I always forget inspiration, even though I like it.


I don't ignore inspiration myself, but my players do. After a few sessions of "You guys have inspiration, use it already!" to no avail, I just dropped it. It's weird, because a few of them are always advantage-fishing, you'd think having a free use on their character sheet would be just the thing for them.

Insert armchair psychology here.

-TG :cool:


Inspiration: very few DMs bother with this. Could just say that it recharges after long rest.

Encumbrance; ignored unless your character sheet looks like supermarket inventory list.

Somatic components(unless bounded to prevent just that or carrying a 200lb barrel)

Food and water, unless in really difficult terrain for foraging.(polar, underdark, desert).


First Post
My players are much bigger sticklers for the rules than I am. I'm very lax with encumbrance, but they actually enjoy figuring out just how much of the horde they fought for they can carry: who carries what, who get's the belt of giant strength, how much can they fill a chest and still carry it... I call it D&D: the spreadsheet.

They're also sticklers for tracking rations and when they need to forage. They even want to roll to see how much food and water was found.


First Post
I don't ignore inspiration myself, but my players do.
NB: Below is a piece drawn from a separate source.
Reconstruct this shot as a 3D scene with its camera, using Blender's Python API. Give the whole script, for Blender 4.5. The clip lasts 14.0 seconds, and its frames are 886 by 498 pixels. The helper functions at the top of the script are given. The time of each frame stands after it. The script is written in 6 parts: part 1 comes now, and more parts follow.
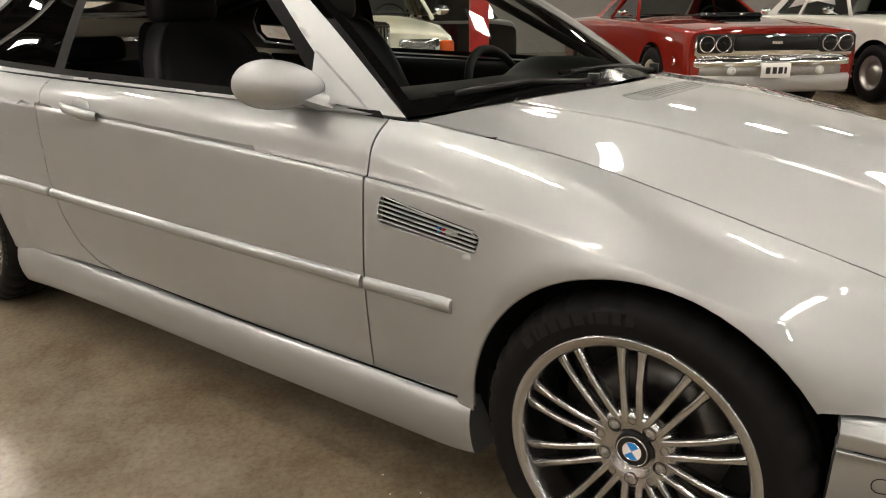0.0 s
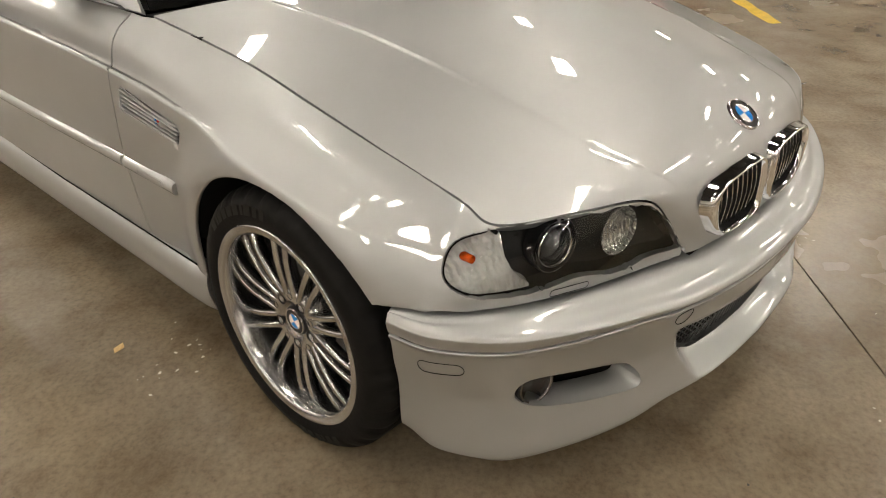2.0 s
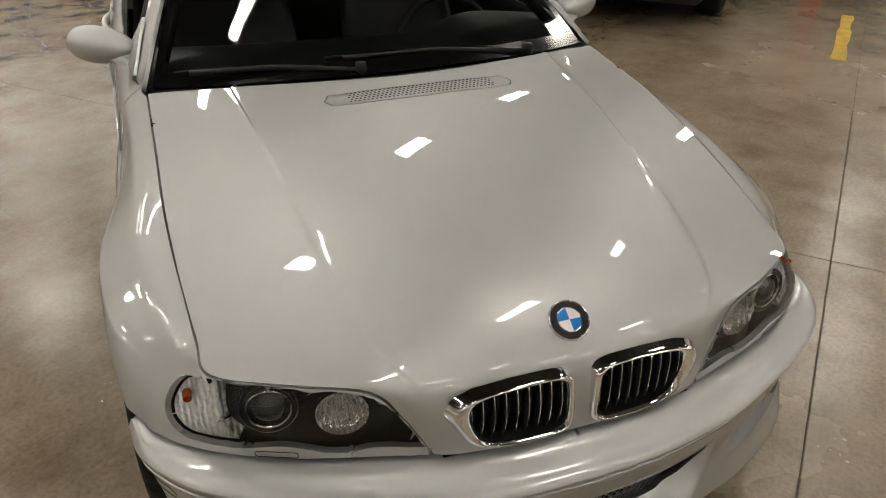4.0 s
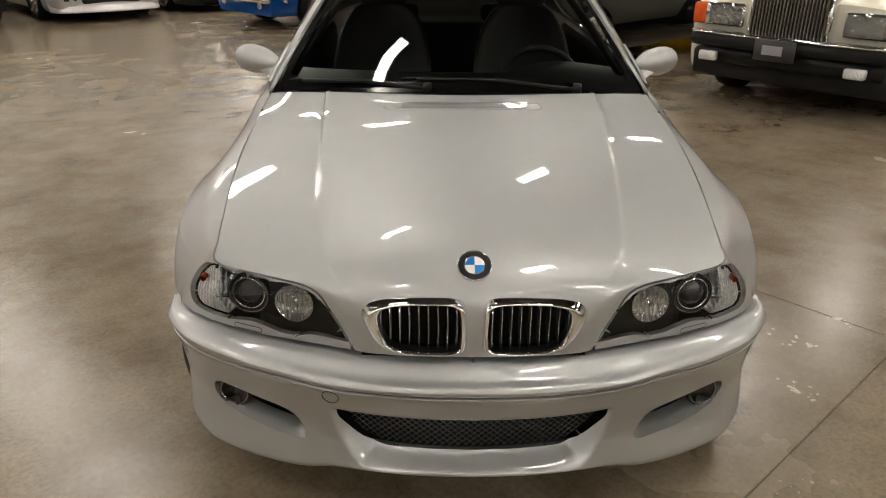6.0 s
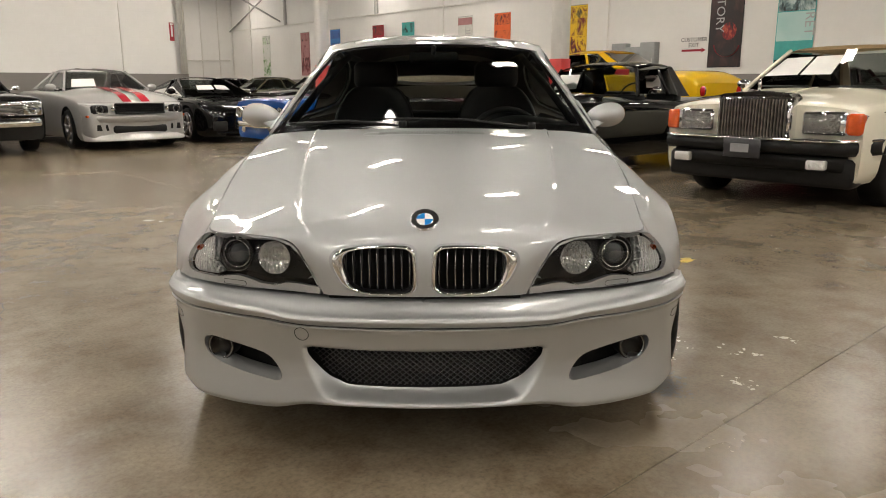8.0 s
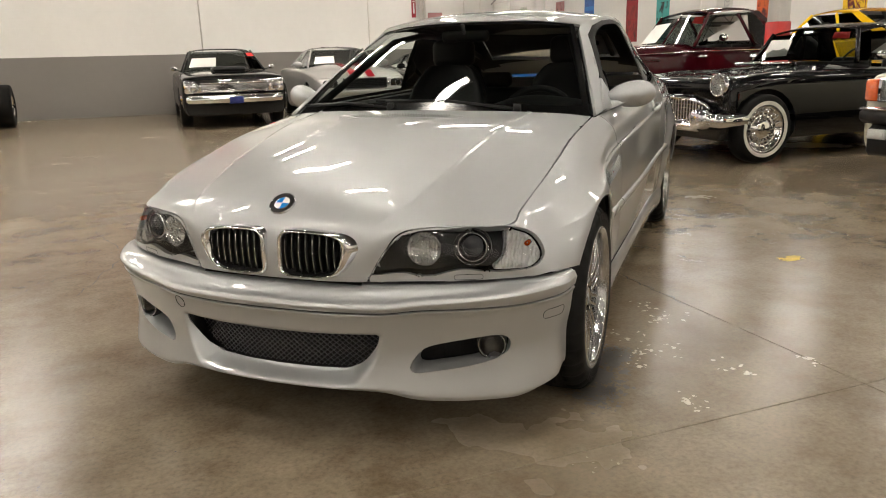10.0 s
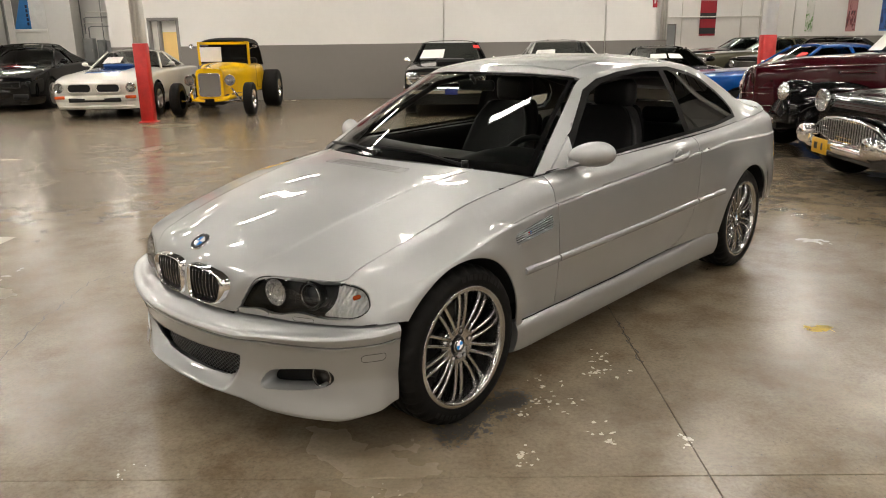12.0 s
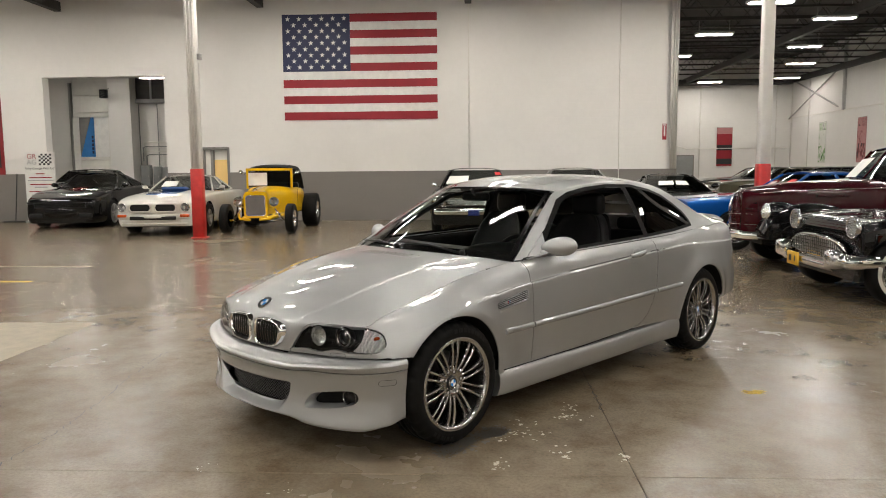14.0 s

After a few sessions of "You guys have inspiration, use it already!" to no avail, I just dropped it. It's weird, because a few of them are always advantage-fishing, you'd think having a free use on their character sheet would be just the thing for them.

-TG :cool:

I house ruled that inspiration expires at the end of the session. Although my players are pretty quick to use it, regardless


41st lv DM
Inspiration: very few DMs bother with this. Could just say that it recharges after long rest.
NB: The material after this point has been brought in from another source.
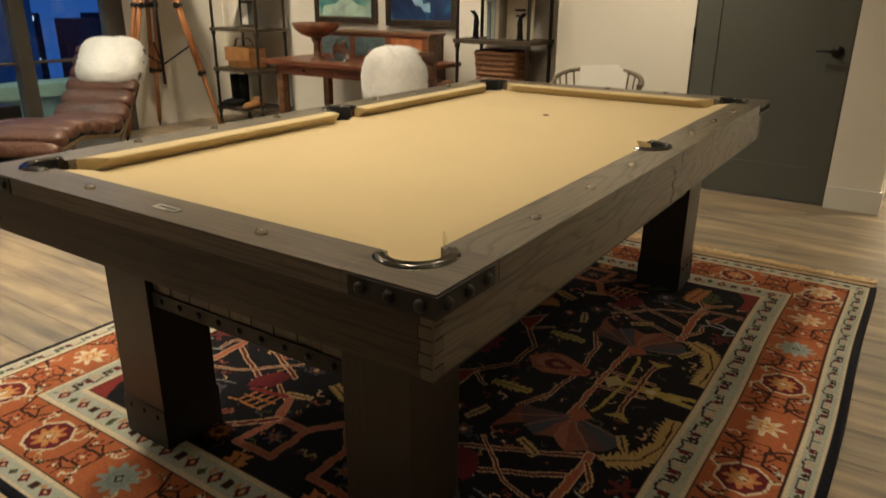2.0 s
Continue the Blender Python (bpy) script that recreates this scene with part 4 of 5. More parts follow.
def basket(x, y, z, w, d, h, col, label):
    th = thing("basket", label, "basket", x, y, z, group="baskets")
    mt = surface("woven_cane", col, 0.75, vary=0.35, scale=60, grain=160, bump=0.6)
    b = bm_new()
    rows = 8
    for k in range(rows):
        f = k / (rows - 1)
        ww, dd = w / 2 * (0.88 + 0.12 * f), d / 2 * (0.88 + 0.12 * f)
        ring = [(ww * math.copysign(abs(math.cos(a)) ** 0.4, math.cos(a)), dd * math.copysign(abs(math.sin(a)) ** 0.4, math.sin(a)), 0.012 + (h - 0.02) * f + 0.003 * math.sin(12 * a + k * 3.14)) for a in [2 * math.pi * q / 32 for q in range(33)]]
        add_tube(b, ring, h / rows * 0.62, 6, caps=False)
    part("weave", b, mt, th)
    # A near-black block fills the hollow, in place of the shade inside.
    part("inside", box(-w / 2 * 0.86, w / 2 * 0.86, -d / 2 * 0.86, d / 2 * 0.86, 0.004, h * 0.9), joint_dark, th)
    return th


def bird(x, y, z, s, rz):
    th = thing("bird_figurine", "small black metal bird figurine", "figurine", x, y, z, rz, group="figurines")
    part("body", tube([(0, 0, 0.05 * s), (0, 0.0, 0.35 * s), (0.02 * s, 0, 0.62 * s), (0.0, 0, 0.82 * s), (-0.12 * s, 0, 0.95 * s), (-0.26 * s, 0, 1.0 * s)], [0.13 * s, 0.10 * s, 0.11 * s, 0.075 * s, 0.07 * s, 0.015 * s], 10), black_metal, th)
    part("base", lathe([(0, 0), (0.2 * s, 0), (0.2 * s, 0.04 * s), (0.12 * s, 0.06 * s), (0, 0.06 * s)], 16), black_metal, th)


# things on the shelf beside the door wall
basket(SB + 0.30, 4.08, 0.548, 0.36, 0.28, 0.28, (0.22, 0.10, 0.045), "square brown wicker basket on the lower board")
for k, (c, w, hh) in enumerate((((0.20, 0.26, 0.28), 0.03, 0.27), ((0.46, 0.50, 0.48), 0.035, 0.29), ((0.60, 0.56, 0.46), 0.03, 0.28))):
    book(SB + 0.20 + 0.036 * k, 4.02, 0.923, w, 0.2, hh, c, "upright cloth-bound book on the shelf")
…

Wouldn't work in my groups.
I don't think about it because I & most of the people I play with have been playing these games for years/decades. Or editions that don't have this. We don't NEED a rule to encourage us to RP, do cool things, come up creative ideas, etc. We just do these things because that's how the game is played.... And the newer players (we have 4 who's only edition xp is 5e) are all in. They were actively doing what the rest of us were within their 1st session - BEFORE they owned the PHB!
So since we have no need of this rule it just gets forgotten - until a thread like this comes along.


First Post
Inspiration: Changed to everyone has one at the beginning of the session, but you have to use it on someone else's d20 roll. Gets heavily used for skill checks and saves.
Anything that doesn't make sense in the moment that isn't game-breaking.


Our group ignores encumbrance and tracking ammo. Mainly because we just forget to track it anyway. Plus no one wants to sit around the table for an hour doing inventory management. There are monsters to slay! If we encounter an obviously large treasure horde, like a dragon, then we take a little time to say something like "one of us will go back to town and get a cart". That's as far as we take it though. For ammo, we just make that the background stuff our characters take care of "off camera". It's assumed they get meals, take a bathroom break, and do their supply runs in the downtime. Buying or making more ammo falls into that category.


My group tends to ignore encumbrance, and the need for food and water. We basically just ignore the survival aspects to make the game move quicker.


I ignore material components because I hate magic based on components never used them for most spells one exception resurrection. Hell I have quit reading fantasy books with magic based on components it bothers me that much. Wizards are not witches sorry that is my rant on that subject.

Sent from my XT1095 using Tapatalk


I ignore the rule limiting PC's to only 1 point of inspiration at a time, as I find that players tend to hoard it.

I use poker chips to represent the point of inspiration (kind of like savage worlds bennies) and award extras based on good roleplaying and doing cool things in game.

Since allowing players to have a couple on hand has made it much more likely that they'll use it, including giving it to other players to spend.

That said, I don't give out tons of inspiration, everyone gets 1 at the start of the session, and I award a couple more throughout the game.